When I checked my sources again I found that, yes, Nora and Joyce had hoped for another son. And yes, according to a Joyce family friend, Lucia felt “of little importance … and only the brother counted.” My mother’s experience was not dissimilar. Although she wasn’t appreciated or supported by her mother, her brother had always enjoyed full maternal devotion.

But the final clue to Nora’s treatment of Lucia lies hidden in the text of Joyce’s Ulysses. In the infamous soliloquy at the end of the novel, Molly (widely agreed to be based on Nora) rambles at length about her feelings of jealousy towards her daughter, Milly.

Could Nora have envied Lucia’s youth, brains, talent, the opportunities she had? Joyce certainly thought so. In his private notes to Lucia’s psychoanalyst, he accused Nora of harbouring envious feelings towards their daughter. So was this why Nora abandoned Lucia to a mental asylum? My mother’s experience bears this out. She believes her own mother was driven to spite out of envy. For a generation of women forced to have children they didn’t want and denied the chance for any role in public life, it was almost unendurable to watch their daughters grasping new opportunities. As my mother excelled at school, so her own mother’s cruelty increased. As Lucia became increasingly successful as a dancer, so Nora saw how very limited her own opportunities had been. My mother won a competition to become a journalist on Vogue, enabling her to escape to London. Lucia didn’t have the same luck.

Although this isn’t an exclusively Irish problem, I can’t help wondering if it’s yet another reason for the very high figures of young, single women emigrating from Ireland during the last century.

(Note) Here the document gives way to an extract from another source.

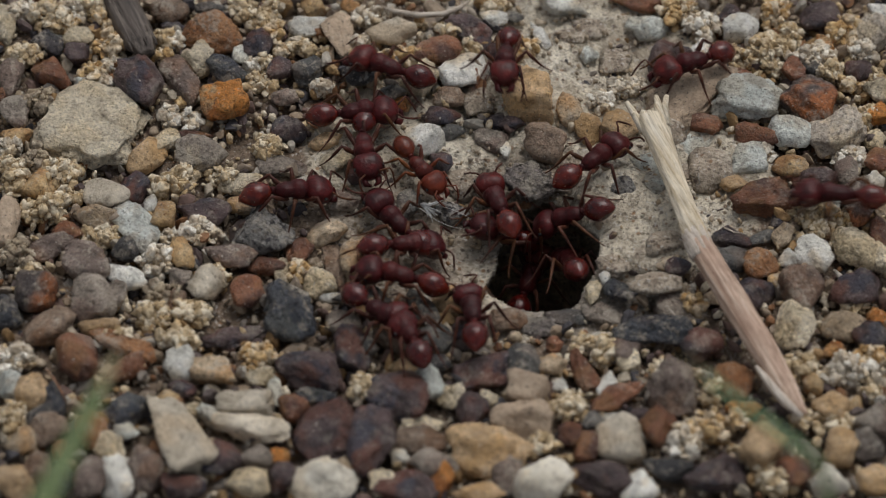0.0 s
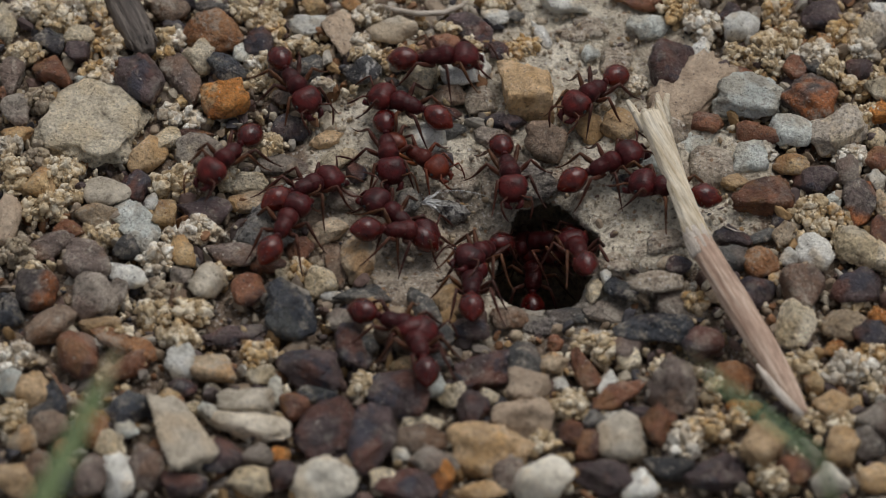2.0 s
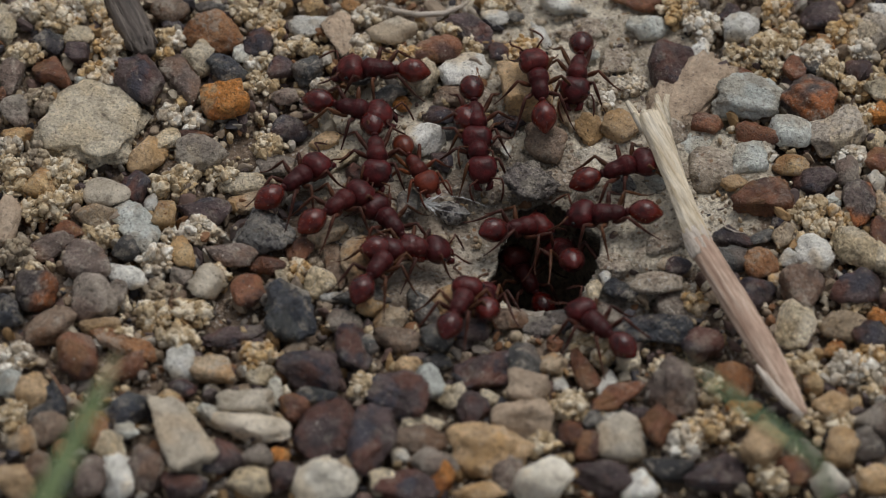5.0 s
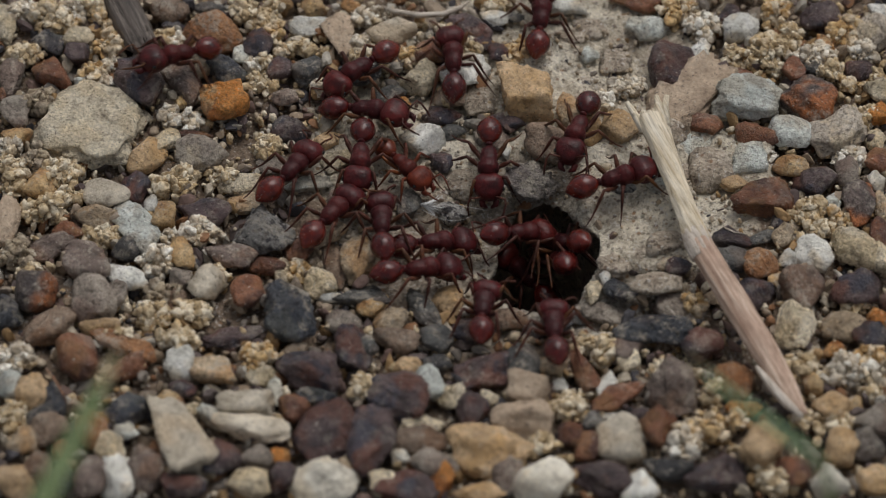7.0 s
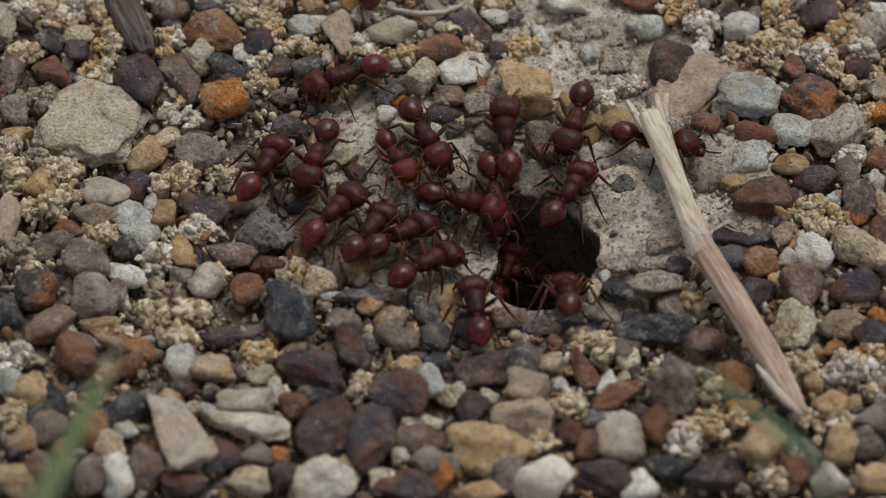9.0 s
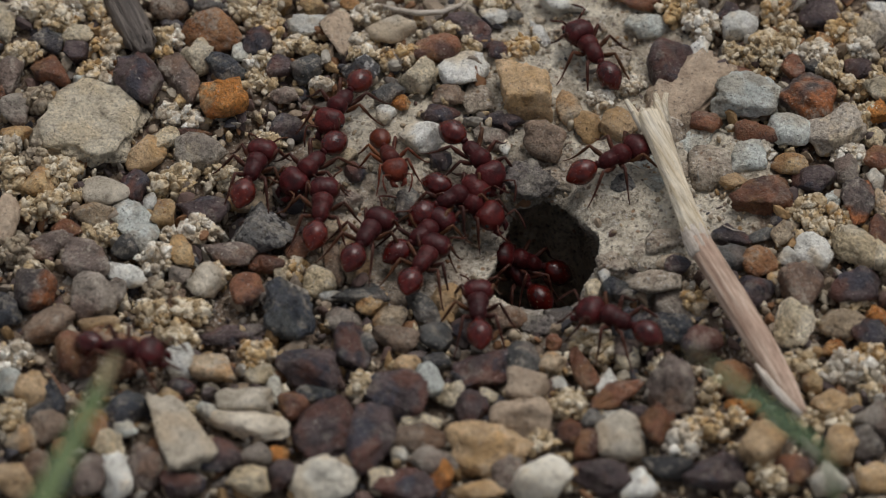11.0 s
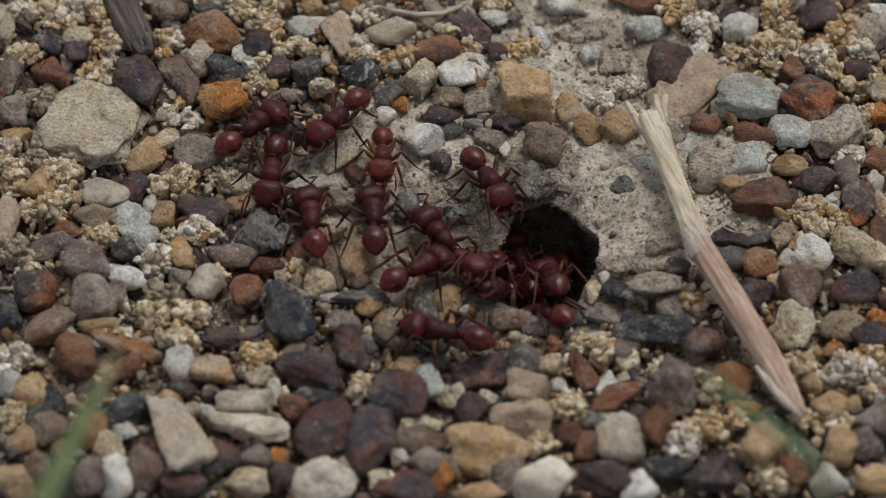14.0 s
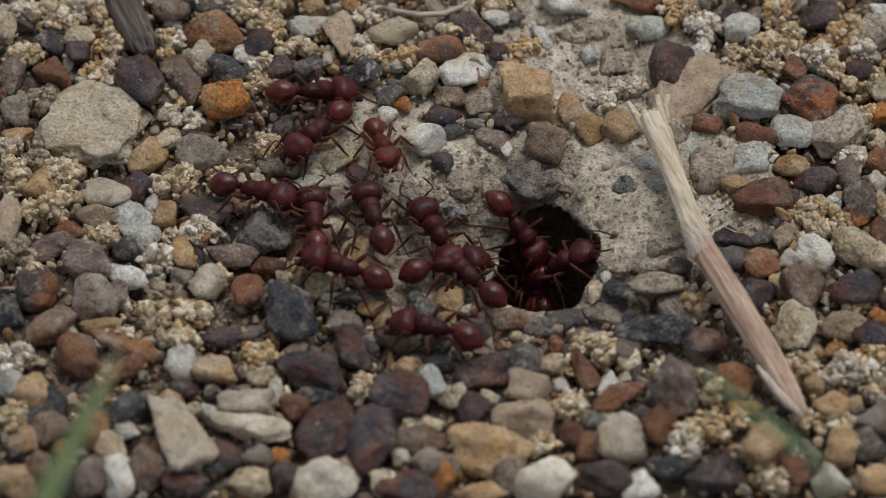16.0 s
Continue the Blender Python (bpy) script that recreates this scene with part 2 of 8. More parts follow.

We now know that a good mother-daughter relationship has long-term implications. A study from the University of Georgia found that, even more than other family dynamics, the mother-daughter relationship determines a girl’s future self-esteem and relationship skills. The same study found that overly critical mothers had daughters with reduced self-confidence, fewer social abilities and greater risk of mental health problems. I remind myself of this every time I’m on the brink of suggesting my teenage daughters dress/talk/behave in a different way. It’s a salutary lesson – and one I’ll always thank Nora and Lucia Joyce for.